邪悪なものへの鈍感さが邪悪な心を刺戟する


mixiから)

ロバート・アルドリッチ監督「傷だらけの挽歌」
うーん、世の中にはまだまだ凄いもんがあるんだなあ。
この冷徹さってなんなんだろ?
冷え込むように冷酷なハッピィ・エンド。みんなあっけなく死んでいくし、誰も救われない。にもかかわらず、満願成就のめでたしめでたしであるような終わり。

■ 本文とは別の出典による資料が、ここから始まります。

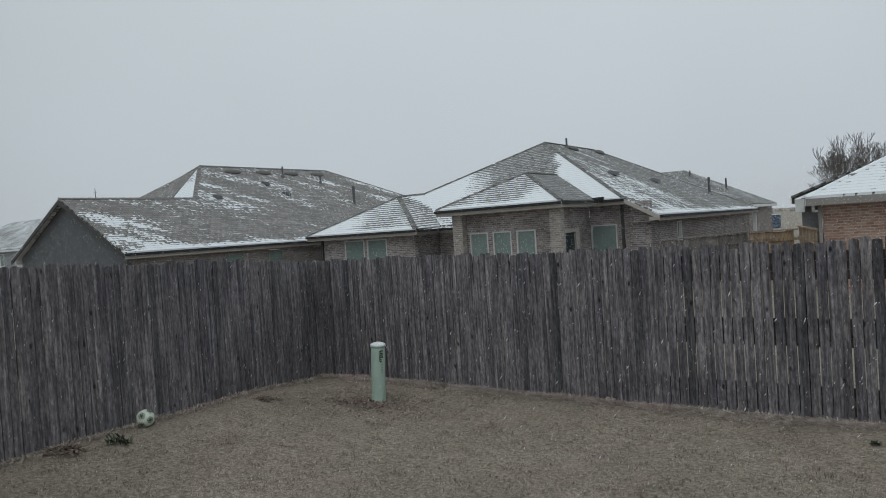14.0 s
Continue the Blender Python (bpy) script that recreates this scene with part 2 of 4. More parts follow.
M_VINYL = plain("pale_vinyl_frame", (0.66, 0.69, 0.7), 0.35, vary=0.08)
M_INSIDE = plain("dim_room_paint", (0.16, 0.12, 0.09), 0.9)
M_FRAME = plain("dull_window_frame_paint", (0.5, 0.505, 0.5), 0.6, vary=0.08, scale=3)
M_BRICK1 = brick("greybrown_brick", (0.15, 0.122, 0.118), (0.345, 0.3, 0.292), (0.45, 0.435, 0.43), (0.11, 0.088, 0.086))
M_BRICK2 = brick("red_orange_brick", (0.27, 0.145, 0.11), (0.42, 0.28, 0.21), (0.47, 0.42, 0.38), (0.19, 0.1, 0.09))
M_BRICK3 = brick("dark_brown_brick", (0.19, 0.16, 0.148), (0.3, 0.26, 0.243), (0.36, 0.34, 0.325), (0.14, 0.112, 0.105))
M_BRICKPALE = brick("pale_column_brick", (0.22, 0.19, 0.17), (0.34, 0.31, 0.285), (0.42, 0.4, 0.38), (0.17, 0.14, 0.125))
M_BRICK4 = brick("rose_brick", (0.22, 0.115, 0.1), (0.3, 0.18, 0.155), (0.3, 0.27, 0.25), (0.14, 0.075, 0.07))
GREY_D, GREY_L = (0.13, 0.127, 0.123), (0.24, 0.235, 0.225)
BRN_D, BRN_L = (0.14, 0.13, 0.119), (0.24, 0.222, 0.203)

# ---- building helpers ----


def part(name, bm, material, parent=None, label=""):
    """Links a bmesh as one mesh object, under a thing or a part."""
    me = bpy.data.meshes.new(name)
    bm.to_mesh(me)
    bm.free()
    me.materials.append(material)
    ob = new(name, me)
    if parent is not None:
        ob.parent = parent
    if label:
        tagged(ob, label)
    return ob


def thing(name, label, category, m=None, group="", kind=""):
    ob = tagged(new(name), label, category, group, kind)
    if m is not None:
        ob.matrix_basis = m
    return ob


def box_in(bm, lo, hi, m=None):
    vs = [bm.verts.new((x, y, z)) for z in (lo[2], hi[2]) for y in (lo[1], hi[1]) for x in (lo[0], hi[0])]
    if m is not None:
        for v in vs:
            v.co = m @ v.co
    for f in ((0, 2, 3, 1), (4, 5, 7, 6), (0, 1, 5, 4), (2, 6, 7, 3), (0, 4, 6, 2), (1, 3, 7, 5)):
        bm.faces.new([vs[i] for i in f])
    return vs


def uv_box(bm):
    """Metre-true uv on every face: along the horizontal and up."""
    lay = bm.loops.layers.uv.verify()
    for f in bm.faces:
        f.normal_update()
        n = f.normal
        for lp in f.loops:
            x, y, z = lp.vert.co
            lp[lay].uv = (x, y) if abs(n.z) > 0.8 else ((x, z) if abs(n.y) > abs(n.x) else (y, z))
    return bm


def box(lo, hi, bevel=0.0):
    bm = bmesh.new()
    box_in(bm, lo, hi)
    if bevel:
        bmesh.ops.bevel(bm, geom=bm.edges[:], offset=bevel, segments=2, affect="EDGES")
    return uv_box(bm)


def tube(p, q, r, r2=None, sides=12):
    bm = bmesh.new()
    p, q = Vector(p), Vector(q)
    m = Matrix.Translation((p + q) / 2) @ (q - p).to_track_quat("Z", "Y").to_matrix().to_4x4()
    bmesh.ops.create_cone(bm, cap_ends=True, segments=sides, radius1=r, radius2=r if r2 is None else r2, depth=(q - p).length, matrix=m)
    return bm


def wall_panel(axis, at, thick, a0, a1, z0, z1, holes=()):
    """A wall along x (axis 'x', outer face at y=at) or along y (outer face at x=at), with openings (a0, a1, z0, z1) right through."""
    bm = bmesh.new()
    xs = sorted({a0, a1, *[h[0] for h in holes], *[h[1] for h in holes]})
    for l, r in zip(xs, xs[1:]):
        cuts = sorted((h[2], h[3]) for h in holes if h[0] < (l + r) / 2 < h[1])
        z = z0
        for c0, c1 in [*cuts, (z1, z1)]:
            if c0 > z + 1e-4:
                if axis == "x":
                    box_in(bm, (l, at, z), (r, at + thick, c0))
                else:
                    box_in(bm, (at, l, z), (at + thick, r, c0))
            z = c1
    bmesh.ops.remove_doubles(bm, verts=bm.verts[:], dist=1e-4)
    return uv_box(bm)


def roof_plane(pts, eave, thick=0.07):
    """A sloping roof slab; eave: the way along its courses; uv in metres, v up from the lowest edge."""
    bm = bmesh.new()
    pts = [Vector(p) for p in pts]
    n = (pts[1] - pts[0]).cross(pts[-1] - pts[0]).normalized()
    if n.z < 0:
        pts.reverse()
        n = -n
    e = Vector(eave).normalized()
    up = n.cross(e).normalized()
    if up.z < 0:
        up = -up
    low = min(p.dot(up) for p in pts)
    top = [bm.verts.new(p) for p in pts]
    bot = [bm.verts.new(p - Vector((0, 0, thick))) for p in pts]
    bm.faces.new(top)
    bm.faces.new(bot[::-1])
    k = len(pts)
    for i in range(k):
        bm.faces.new((top[i], bot[i], bot[(i + 1) % k], top[(i + 1) % k]))
    lay = bm.loops.layers.uv.verify()
    for f in bm.faces:
        for lp in f.loops:
            lp[lay].uv = (lp.vert.co.dot(e) + 50, lp.vert.co.dot(up) - low)
    return bm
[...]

目配りの行き届いた洗練された服飾(金持ち、探偵、貧乏なギャング一家有様からチンピラの格付けまでが服装で一目瞭然!)、申し分のない挿入歌、何を食べ、どんな暮らしをしてるのかはっきり判る調度、軋みをたてて不安定にしか走行しない未完成な機械たる自動車、その車の細部・・・
そんな隙のなさの中で、誰もがどんづまりに向かって突き進んでいく物語。
水曜の食卓に出されたポークチョップやポテトや、男たちが締めているネクタイについてだけ語りたいような欲求もあるのだが、そうはさせないのが、あのうだるような暑気と背中にひろがる汗じみの効果だったのかもしれない。
暑気と汗だくは、諸悪の根源。うだるような暑苦しさと身体にまとわりつく汗だくの不快感とが誘発する邪悪な心根! そして、邪悪な心根が入り交じる以上は、映像に反映した消費文化の贅沢な横溢さにばかり気をまわしている訳にはいかなくなる。
実際、「スウィーツ」が侮蔑語として流通しているような現状の背景にはその辺りが絡むのだろう。消費文化の典型とも言える甘味菓子。その消費対象たるある種の階層たちの邪悪なものへの鈍感さが、邪悪な心を刺激するのだ。「5万ドルのネックレスをつけている!」というだけの理由で、セレブリティな婦女子が拉致監禁され栄えある人生を奪われたのと同じように。

グリサム一家の”マー”が凄いキャラだよな。
宮崎駿天空の城ラピュタ」のドーラ婆さんの原型って、これかも?
汚い木綿のワンピースにだらしなくエプロンを締めて登場するひげの生えた”マー”!
腰の入ったパンチを容赦なく相手の腹に打ち込み、さらにマウントポジションをとって相手の顔が腫れ上がるまで殴打しまくる、ホームメイド・クッキーの名手でもある”マー”!
ドレスを着込み、警官隊に向けてマシンガンをうちまくる”マー”!
その”マー”に、ナイフを突きつけて意地を通すマザコンの息子・気狂いスリム!
スリムは、突然現れた女の子に出会うことで、ある種、「ラピュタ」のパズー以上に変わる。あるいは、完全にレベルの違う女の子と出会うことで、「電車男」のように変貌しようとガンバる。
けれども、なんでもできる勇猛果敢な”マー”の計画も、スリムのガンバりも、一度は成功しながらも、あっけなく潰れる。そして、女の子も救われない。
うーん、凄いなあ。

ま、帽子とネクタイとサスペンダーとが出て来るだけで、だいぶ嬉しいのが本音。
加えてフラッシュを付けた大判カメラ(ウエストレベルファインダーの蛇腹式カメラ。あんなものがあったんだ)まで出て来た。
「写真」ってのは、あの時代の、ああいった連中のものなのだろうとも思う。
「5万ドルのネックレス」への嫉妬を掻き立て、邪悪な心を組織する邪悪なメディア。猛暑やら酷寒やら汗じみやら凍えた指がよく似合う。

しばらく、アルドリッチにはまりそう。